While the site’s transition from a vacant brownfield to a largely empty and usable plot of land made it an ideal place for development, the years of battling to make it so on the part of the surrounding neighborhood could have made the presence of the complex a touchy issue. Most neighbors, however, were happy to see the space developed in the manner Springdale General is doing it, according to the management group. “We attended neighborhood association meetings to let them know about the project,” wrote Central Austin Management Group’s Kheili Hiller in an email. “The overall response was excitement that we were bringing new amenities to the neighborhood, like a coffee shop plus food options, plus creative commercial space. Some people in the neighborhood have home studios and are ready to ‘graduate’ to a commercial space that is more conducive for meetings and/or a retail space.”

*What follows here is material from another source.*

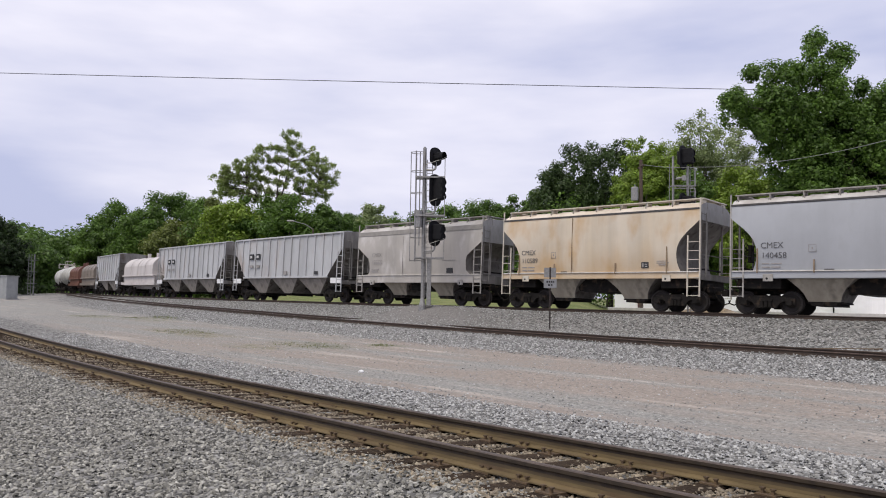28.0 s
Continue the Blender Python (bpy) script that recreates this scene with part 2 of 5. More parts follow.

The developers also left a wide natural buffer between the complex and the surrounding neighborhood that was equal to or more than that required by compatibility standards, said Hsu at the site. "The activities, services and jobs provided by for-profit and non-profit tenants we believe will be a fit for the area and neighborhood,” he later added via email. “This is not designed to be a high-level, high-rent, office-user development or a place that is unused after work hours. Our hope is that it becomes an Eastside community hub. There are courtyards for gathering, neighborhood-focused food and drink options, collaborative spaces, and a strong desire to build community of people who have some shared values and goals."

Including the Center for Social Innovation, which is leased as a whole, the complex is almost 65 percent rented, with tenants including Applebox Imaging, Atelier DOJO Austin, Austin Parks Foundation, Bluesky Design & Build, Cultivate PR, The Eli Halpin Gallery and Art Studio, J-Squared Studios, Luella, Metropolitan Gallery Fine Art Consulting, Settle Ceramics/Iliana Bernard, Sky Candy, Whitebox, and Zhi Tea.

The project will be completed in multiple phases, with the first buildings being turned over for occupancy in early 2018 and full completion expected around late summer 2018.